1968 – Swaziland becomes independent.

1970 – Two passenger jets bound from Europe to New York are simultaneously hijacked by Palestinian terrorist members of PFLP and taken to Dawson’s Field in Jordan.

1972 – Munich Massacre: 9 Israel athletes taken hostage at the Munich Olympic Games by the Palestinian “Black September” terrorist group died (as did a German policeman) at the hands of the kidnappers during a failed rescue attempt. 2 other Israeli athletes are slain in the initial attack the previous day.

1976 – Cold War: Soviet air force pilot Lt. Viktor Belenko lands a MiG-25 jet fighter at Hakodate on the island of Hokkaido in Japan and requests political asylum in the United States.

1983 – The Soviet Union admits to shooting down Korean Air Flight KAL-007, stating that the pilots did not know it was a civilian aircraft when it violated Soviet airspace.

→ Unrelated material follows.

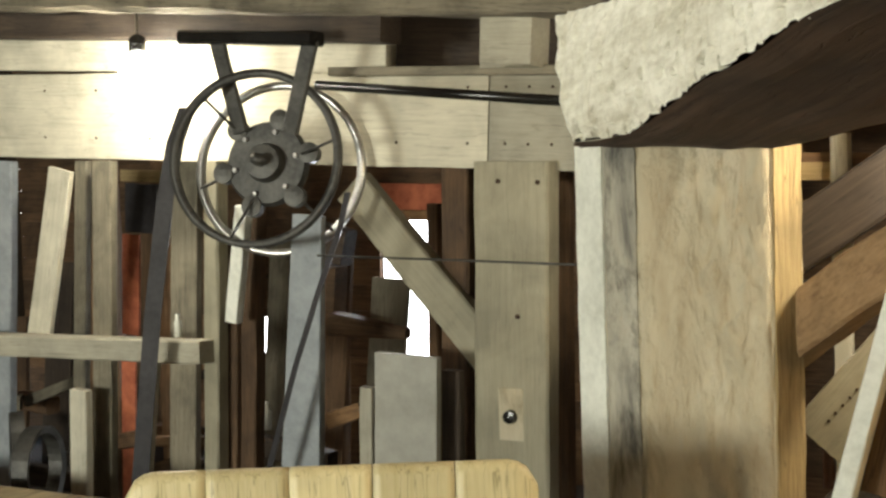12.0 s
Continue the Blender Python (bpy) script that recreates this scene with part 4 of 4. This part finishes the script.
for px, py, r, h, mat, lab in ((-1.459, 5.50, 0.045, 0.09, M_BLACK, "round black glazed pot on the bench"), (-1.856, 5.52, 0.028, 0.09, M_DARK, "small dark tin on the bench"),
                              (-1.802, 5.54, 0.02, 0.1, M_DARK, "narrow dark bottle on the bench"), (-1.551, 5.57, 0.03, 0.12, M_CAST, "grey metal tin on the bench"), (-1.146, 5.56, 0.035, 0.08, M_BLACK, "low black tin on the bench")):
    pot(lab, (px, py, BZ), r, h, mat)
scroll = tagged(link_mesh("scroll_bracket", rod_mesh([Vector((-1.377, 5.589, 0.668)) + Vector((0.06 * (1 - 0.16 * a) * math.cos(a) * 0.9, 0, 0.06 * (1 - 0.12 * a) * math.sin(a) + 0.02)) for a in np.linspace(-1.5, 5.2, 26)], 0.016, 8), M_SACK, smooth=True), "pale curled wooden scroll piece on the bench", "scroll")
timber("bench_tool", (-1.545, 5.496, 0.642), (-1.462, 5.496, 0.686), 0.030, 0.020, M_SACK, "small pale brush on the bench", "tool")
timber("bench_tool", (-1.077, 5.465, 0.592), (-0.976, 5.465, 0.613), 0.040, 0.020, M_PALE, "pale wooden stick on the bench", "tool")


def P15(u, v):
    """A place on the cupboard front, in units of its own grid."""
    return (-2.562 + u * 0.00289, 5.875, 2.300 - v * 0.00289)


board("yellow_shelf", (-1.677, 5.807, 0.882), (-0.955, 5.807, 0.875), 0.092, 0.048, M_WARM, "yellowish shelf board on the back wall", "shelf")
board("back_shelf", (-1.687, 5.819, 1.131), (-0.525, 5.819, 1.112), 0.044, 0.048, M_DARK, "dark shelf on the back wall", "shelf")
for x0, x1, y0, y1, mat, lab in ((290, 345, 310, 425, M_BROWN, "brown cupboard door behind the studs"), (290, 345, 440, 500, M_BROWN, "low brown cupboard door behind the studs"), (450, 500, 305, 420, M_DARK, "dark open cupboard behind the studs"), (505, 530, 305, 520, M_GREY, "grey upright between the cupboards")):
    board("cupboard_door", P15((x0 + x1) / 2, y0), P15((x0 + x1) / 2, y1), (x1 - x0) * 0.0029, 0.03, mat, lab, "cupboard", up=(1, 0, 0))
# Pale strip paints a slit of light on the back wall
board("light_slit", P15(363, 335), P15(363, 500), 14 * 0.003, 0.03, M_WARM, "narrow pale strip standing in for a slit of light", up=(1, 0, 0))
board("door_brace", P15(292, 400), P15(345, 330), 16 * 0.003, 0.02, M_GREY, "short grey diagonal lath on the cupboard")

# low clutter behind the belts
rng = random.Random(11)
for i in range(16):
    u = rng.uniform(-40, 640)
    y = rng.uniform(6.5, 7.6)
    x0, z0 = -8.660 + u * 0.0036, rng.uniform(-0.55, 0.05)
    a = Vector((x0, y, z0))
    b = a + Vector((rng.uniform(0.25, 0.7), rng.uniform(-0.1, 0.4), rng.uniform(-0.12, 0.18)))
    timber("timber_offcut", a, b, rng.uniform(0.04, 0.12), rng.uniform(0.05, 0.14), rng.choice((M_BROWN, M_DARK, M_GREY, M_PLANK)), "rough timber offcut in a heap behind the belts", "timber", group="offcut heap")
for i in range(9):
    x0 = -9.329 + i * 0.42
    timber("stacked_board", (x0, 7.75, PIT), (x0 + rng.uniform(-0.1, 0.1), 7.9, rng.uniform(0.3, 1.1)), 0.04, rng.uniform(0.18, 0.34), rng.choice((M_BROWN, M_DARK, M_BROWN, M_GREY)), "tall dark board stacked against the far wall", "plank", up=(1, 0, 0), group="stacked boards")
hoop = link_mesh("iron_hoop", turned([(-0.03, 0.14), (-0.04, 0.17), (0.04, 0.17), (0.03, 0.14), (-0.03, 0.14)], 28), M_CAST, m=Matrix.Translation((-7.319, 5.950, -0.048)) @ pose(0, 0, 0, 0, 0, 50))
tagged(hoop, "smaller grey iron hoop beside the larger one", "hoop")
tagged(link_mesh("glass_jar", turned([(0, 0.03), (0.1, 0.034), (0.13, 0.02), (0.16, 0.022)], 20), M_WHITE, m=Matrix.Translation((-5.985, 6.600, -0.012)) @ pose(0, 0, 0, 0, -90, 0), smooth=True), "small white jar among the offcuts", "jar")
tagged(link_mesh("glass_jar", turned([(0, 0.02), (0.08, 0.02), (0.1, 0.012), (0.13, 0.012)], 16), M_WHITE, m=Matrix.Translation((-6.140, 6.050, 0.592)) @ pose(0, 0, 0, 0, -90, 0), smooth=True), "small white bottle standing on the shelf plank", "bottle")


def nail_heads(ob, spots, radius=0.008):
    """Round nail heads on the near face of a board, at (share of length, share of height)."""
    xs = [v.co.x for v in ob.data.vertices]
    ys = [v.co.y for v in ob.data.vertices]
    zs = [v.co.z for v in ob.data.vertices]
    near = min(ys, key=lambda v: (ob.matrix_world @ Vector((0, v, 0))).y)
    for fx, fz in spots:
        bm = turned([(0, radius), (0.003, radius * 0.8), (0.005, 0.001)], 8)
        at = Vector((min(xs) + fx * (max(xs) - min(xs)), near, min(zs) + fz * (max(zs) - min(zs))))
        head = part("nail_head", bm, M_IRON, None, "", ob.matrix_world @ Matrix.Translation(at) @ pose(0, 0, 0, 0, 0, -90 if near < 0 else 90))
        head.parent = ob
        head.matrix_parent_inverse = ob.matrix_world.inverted()


for ob in [o for o in scene.objects if o.name.startswith("lintel_board")]:
    nail_heads(ob, [(f, z) for f in np.linspace(0.08, 0.97, 9) for z in (0.25, 0.8)])
for ob in [o for o in scene.objects if o.name.startswith("gusset_board")]:
    nail_heads(ob, [(0.55 + 0.035 * i, 0.3 + 0.12 * (i % 2)) for i in range(9)] + [(0.75 + 0.03 * i, 0.65) for i in range(7)], 0.006)

for u in (-7.481, -6.979):
    timber("rear_post", (u, 6.95, PIT), (u, 6.95, 2.92), 0.1, 0.16, M_BROWN, "brown post at the back of the pit", "post", up=(1, 0, 0))

# peg and bolt heads at the joints
def face_pegs(ob, places, material, name, radius):
    for at in places:
        head = part(name, turned([(0, radius), (0.008, radius * 0.95), (0.012, radius * 0.5), (0.013, 0.001)], 10), material, None, "", Matrix.Translation(at) @ pose(0, 0, 0, 0, 0, -90))
        head.parent = ob
        head.matrix_parent_inverse = ob.matrix_world.inverted()


named = {o.name: o for o in scene.objects}
face_pegs(named["arched_brace"], [(-1.105, 4.769, 1.805), (-1.895, 4.769, 1.270)], M_BROWN, "peg", 0.012)
face_pegs(named["wide_stud"], [(-4.154, 6.082, 1.399), (-3.947, 6.082, 1.388), (-4.072, 6.082, 0.755)], M_IRON, "bolt_head", 0.012)
face_pegs(named["stud.002"], [(-1.143, 5.244, 1.398), (-1.147, 5.244, 0.926)], M_IRON, "nail_head", 0.007)
face_pegs(named["stud.003"], [(-0.777, 5.244, 1.403), (-0.782, 5.244, 0.823)], M_IRON, "nail_head", 0.007)
face_pegs(named["stud.001"], [(-1.53, 5.205, 1.40), (-1.54, 5.205, 0.95)], M_IRON, "nail_head", 0.007)
face_pegs(named["slim_stud"], [(0.315, 5.075, 1.55), (0.31, 5.075, 0.62)], M_IRON, "nail_head", 0.006)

1986 – In Istanbul, two terrorists from Abu Nidal’s organization kill 22 and wound six inside the Neve Shalom synagogue during Shabbat services.

1991 – The Soviet Union recognizes the independence of the Baltic states: Estonia, Latvia and Lithuania.

1991 – The name Saint Petersburg is restored to Russia’s second largest city, which had been renamed Leningrad in 1924.

1992 – Hunters discover the emaciated body of Christopher Johnson McCandless at his camp 20 miles (32 km) west of the town of Healy, Alaska.

1995 – Cal Ripken Jr of the Baltimore Orioles plays in his 2,131st consecutive game, breaking a record that stood for 56 years.

1997 – Diana, Princess of Wales is laid to rest in front of a television audience of more than 2.5 billion.

 2008 – Turkish President Abdullah Gül attends an association football match in Armenia after an invitation by Armenian President Serzh Sarkisyan; he is the first Turkish head of state to visit the country.

 2009 – The ro-ro ferry SuperFerry 9 sinks off the Zamboanga Peninsula in the Philippines with 971 persons aboard; all but ten are rescued.

2012 – Sixty-one people die and 48 others are injured after a fishing boat capsizes off the İzmir Province coast of Turkey, near the Greek Aegean islands.